Transcribe all of the data exactly. Omit the pictures.

──────────

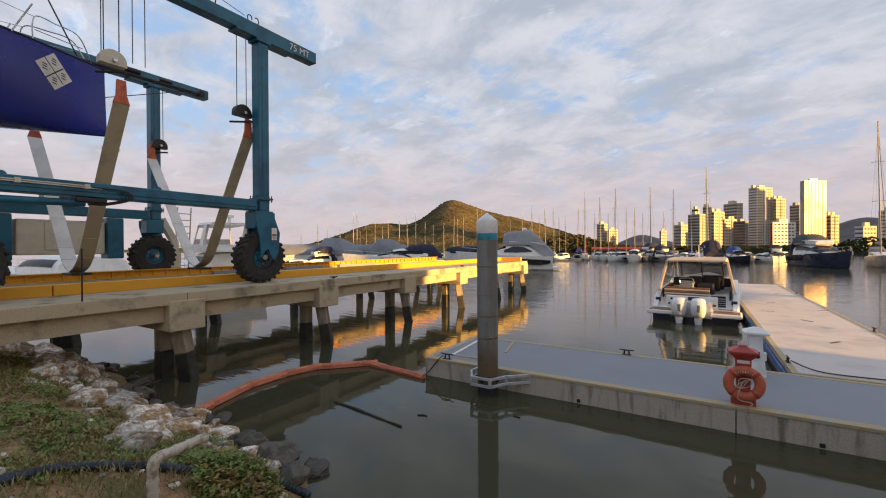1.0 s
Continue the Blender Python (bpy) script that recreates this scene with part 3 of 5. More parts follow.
part("rope", pipe([(0, 0, 0.46), (0.05, 0.02, 0.66), (0.02, 0.05, 0.98)], 0.014, 6), M_CABLE, yb)
part("tail", pipe(curve([(0.16, 0, 0.0), (0.3, 0.0, 0.01), (0.5, -0.02, 0.0)], 6), 0.012, 5), M_CABLE, yb)
sb = thing("marker_buoy", (17.95, 42.1, 0), label="small yellow marker buoy out in the channel", category="buoy")
part("float", lathe([(0.0, -0.15), (0.2, -0.1), (0.26, 0.06), (0.2, 0.22), (0.07, 0.34), (0.0, 0.38)], 16), M_YBUOY, sb, smooth=True)

# ---- oil boom, driftwood ----
M_BOOM = mat("faded_boom_vinyl", (0.60, 0.19, 0.10), 0.6, var=0.12, scale=2.5, bump=0.25, bscale=14, second=(0.46, 0.13, 0.065))
boomt = thing("oil_boom", (0, 0, 0), label="faded orange floating oil boom curving from the rocks", category="oil boom")
knots = [Vector(p) for p in ((-8.8, 4.0, 0.12), (-9.1, 4.5, 0.06), (-9.3, 5.1, 0.05), (-9.8, 6.5, 0.05), (-9.82, 7.6, 0.06), (-9.62, 8.5, 0.06), (-8.48, 9.67, 0.06), (-7.85, 9.6, 0.04), (-6.55, 9.45, 0.03))]
pts = [a.lerp(b, k / 10) for a, b in zip(knots, knots[1:]) for k in range(10)] + [knots[-1]]
runs = (0, 10, 20, 30, 40, 50, 60, 70, 80)
for a, b in zip(runs, runs[1:]):
    seg = pts[a:b + 1]
    n = len(seg) - 1
    part("float_section", pipe(seg, lambda u: 0.105 * (0.7 + 0.3 * math.sin(math.pi * min(1, max(0, 0.04 + 0.92 * u))) ** 0.3), 6), M_BOOM, boomt)
    mid = seg[-1]
    way = (seg[-2] - mid).normalized()
    part("collar", pipe([mid + way * 0.05 * k + Vector((0.02 * noise.noise((k, a, 1)), 0.02 * noise.noise((k, a, 2)), 0.03 * noise.noise((k * 0.8, a, 3)))) for k in range(-4, 5)], lambda u: 0.10 + 0.022 * noise.noise((u * 6, a * 0.37, 5)), 7), M_BOOM, boomt, "crumpled joint")
skirt = bmesh.new()
for p, q in zip(pts, pts[1:]):
    vs = [skirt.verts.new(c) for c in ((p.x, p.y, 0.02), (q.x, q.y, 0.02), (q.x, q.y, -0.35), (p.x, p.y, -0.35))]
    skirt.faces.new(vs)
bmesh.ops.solidify(skirt, geom=skirt.faces[:], thickness=0.012)
part("skirt", skirt, M_BOOM, boomt)
M_DRIFT = mat("wet_driftwood", (0.055, 0.042, 0.03), 0.7, var=0.4, scale=6, bump=0.5, bscale=40)
solo("driftwood", pipe(curve([(-7.17, 6.95, 0.01), (-6.4, 6.86, 0.02), (-5.6, 6.74, 0.01), (-5.02, 6.66, 0.02)], 6), lambda u: 0.030 - 0.010 * u + 0.004 * math.sin(u * 23), 8), M_DRIFT, "dark waterlogged branch drifting on the water", "driftwood", smooth=True)
solo("twig", pipe([(-5.08, 7.3, 0.01), (-4.98, 7.35, 0.015), (-4.88, 7.37, 0.01)], 0.016, 6), M_DRIFT, "small twig floating on the water", "twig")
solo("twig", pipe([(-3.3, 8.3, 0.01), (-3.15, 8.28, 0.012)], 0.014, 6), M_DRIFT, "small twig floating on the water", "twig")
bt = thing("floating_tyre", (-15.8, 4.6, 0.2), label="old black tyre lying in the water under the pier", category="tyre")
part("tread", loft([[((0.3 + 0.12 * math.cos(b)) * math.cos(a), (0.3 + 0.12 * math.cos(b)) * math.sin(a), 0.12 * math.sin(b)) for b in (2 * math.pi * i / 10 for i in range(10))] for a in (2 * math.pi * k / 24 for k in range(25))], caps=False), M_RUB, bt, smooth=True)

# ---- planters on the outer dock ----
for p in ((21.1, 31.9), (21.1, 30.2)):
    t = thing("barrel", (p[0], p[1], 0.41), label="dark brown barrel standing on the floating dock", category="barrel", group="barrels on the dock")
    part("tub", lathe([(0.26, 0), (0.31, 0.4), (0.33, 0.75), (0.30, 0.75), (0.28, 0.68), (0.0, 0.66)], 18), M_DRIFT, t, smooth=True)
    part("hoop", lathe([(0.335, 0.7), (0.35, 0.71), (0.35, 0.77), (0.335, 0.78)], 18), M_BLACK, t)


# ---- travel lift over the slip ----
NX, FX, YF, YR = -12.7, -20.1, 8.86, 1.95          # wheel lines and axles
lift = thing("travel_lift", (0, 0, 0), label="teal steel marine travel lift with slings and large tyres", category="boat lift")
TOPZ = 10.72


LUG = mesh_of("tread_lug", box(-0.135, 0.135, -0.045, 0.045, -0.03, 0.03, 0.008), M_RUB)


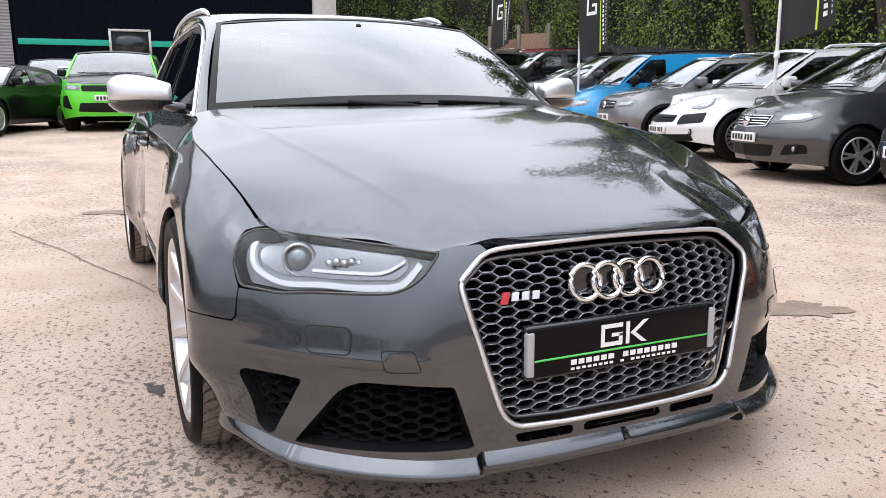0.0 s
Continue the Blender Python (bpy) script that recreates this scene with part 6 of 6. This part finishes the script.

──────────

Solution to the problem:
1.0 s
Continue the Blender Python (bpy) script that recreates this scene with part 3 of 5. More parts follow.
part("rope", pipe([(0, 0, 0.46), (0.05, 0.02, 0.66), (0.02, 0.05, 0.98)], 0.014, 6), M_CABLE, yb)
part("tail", pipe(curve([(0.16, 0, 0.0), (0.3, 0.0, 0.01), (0.5, -0.02, 0.0)], 6), 0.012, 5), M_CABLE, yb)
sb = thing("marker_buoy", (17.95, 42.1, 0), label="small yellow marker buoy out in the channel", category="buoy")
part("float", lathe([(0.0, -0.15), (0.2, -0.1), (0.26, 0.06), (0.2, 0.22), (0.07, 0.34), (0.0, 0.38)], 16), M_YBUOY, sb, smooth=True)

# ---- oil boom, driftwood ----
M_BOOM = mat("faded_boom_vinyl", (0.60, 0.19, 0.10), 0.6, var=0.12, scale=2.5, bump=0.25, bscale=14, second=(0.46, 0.13, 0.065))
boomt = thing("oil_boom", (0, 0, 0), label="faded orange floating oil boom curving from the rocks", category="oil boom")
knots = [Vector(p) for p in ((-8.8, 4.0, 0.12), (-9.1, 4.5, 0.06), (-9.3, 5.1, 0.05), (-9.8, 6.5, 0.05), (-9.82, 7.6, 0.06), (-9.62, 8.5, 0.06), (-8.48, 9.67, 0.06), (-7.85, 9.6, 0.04), (-6.55, 9.45, 0.03))]
pts = [a.lerp(b, k / 10) for a, b in zip(knots, knots[1:]) for k in range(10)] + [knots[-1]]
runs = (0, 10, 20, 30, 40, 50, 60, 70, 80)
for a, b in zip(runs, runs[1:]):
    seg = pts[a:b + 1]
    n = len(seg) - 1
    part("float_section", pipe(seg, lambda u: 0.105 * (0.7 + 0.3 * math.sin(math.pi * min(1, max(0, 0.04 + 0.92 * u))) ** 0.3), 6), M_BOOM, boomt)
    mid = seg[-1]
    way = (seg[-2] - mid).normalized()
    part("collar", pipe([mid + way * 0.05 * k + Vector((0.02 * noise.noise((k, a, 1)), 0.02 * noise.noise((k, a, 2)), 0.03 * noise.noise((k * 0.8, a, 3)))) for k in range(-4, 5)], lambda u: 0.10 + 0.022 * noise.noise((u * 6, a * 0.37, 5)), 7), M_BOOM, boomt, "crumpled joint")
skirt = bmesh.new()
for p, q in zip(pts, pts[1:]):
    vs = [skirt.verts.new(c) for c in ((p.x, p.y, 0.02), (q.x, q.y, 0.02), (q.x, q.y, -0.35), (p.x, p.y, -0.35))]
    skirt.faces.new(vs)
bmesh.ops.solidify(skirt, geom=skirt.faces[:], thickness=0.012)
part("skirt", skirt, M_BOOM, boomt)
M_DRIFT = mat("wet_driftwood", (0.055, 0.042, 0.03), 0.7, var=0.4, scale=6, bump=0.5, bscale=40)
solo("driftwood", pipe(curve([(-7.17, 6.95, 0.01), (-6.4, 6.86, 0.02), (-5.6, 6.74, 0.01), (-5.02, 6.66, 0.02)], 6), lambda u: 0.030 - 0.010 * u + 0.004 * math.sin(u * 23), 8), M_DRIFT, "dark waterlogged branch drifting on the water", "driftwood", smooth=True)
solo("twig", pipe([(-5.08, 7.3, 0.01), (-4.98, 7.35, 0.015), (-4.88, 7.37, 0.01)], 0.016, 6), M_DRIFT, "small twig floating on the water", "twig")
solo("twig", pipe([(-3.3, 8.3, 0.01), (-3.15, 8.28, 0.012)], 0.014, 6), M_DRIFT, "small twig floating on the water", "twig")
bt = thing("floating_tyre", (-15.8, 4.6, 0.2), label="old black tyre lying in the water under the pier", category="tyre")
part("tread", loft([[((0.3 + 0.12 * math.cos(b)) * math.cos(a), (0.3 + 0.12 * math.cos(b)) * math.sin(a), 0.12 * math.sin(b)) for b in (2 * math.pi * i / 10 for i in range(10))] for a in (2 * math.pi * k / 24 for k in range(25))], caps=False), M_RUB, bt, smooth=True)

# ---- planters on the outer dock ----
for p in ((21.1, 31.9), (21.1, 30.2)):
    t = thing("barrel", (p[0], p[1], 0.41), label="dark brown barrel standing on the floating dock", category="barrel", group="barrels on the dock")
    part("tub", lathe([(0.26, 0), (0.31, 0.4), (0.33, 0.75), (0.30, 0.75), (0.28, 0.68), (0.0, 0.66)], 18), M_DRIFT, t, smooth=True)
    part("hoop", lathe([(0.335, 0.7), (0.35, 0.71), (0.35, 0.77), (0.335, 0.78)], 18), M_BLACK, t)


# ---- travel lift over the slip ----
NX, FX, YF, YR = -12.7, -20.1, 8.86, 1.95          # wheel lines and axles
lift = thing("travel_lift", (0, 0, 0), label="teal steel marine travel lift with slings and large tyres", category="boat lift")
TOPZ = 10.72


LUG = mesh_of("tread_lug", box(-0.135, 0.135, -0.045, 0.045, -0.03, 0.03, 0.008), M_RUB)


0.0 s
Continue the Blender Python (bpy) script that recreates this scene with part 6 of 6. This part finishes the script.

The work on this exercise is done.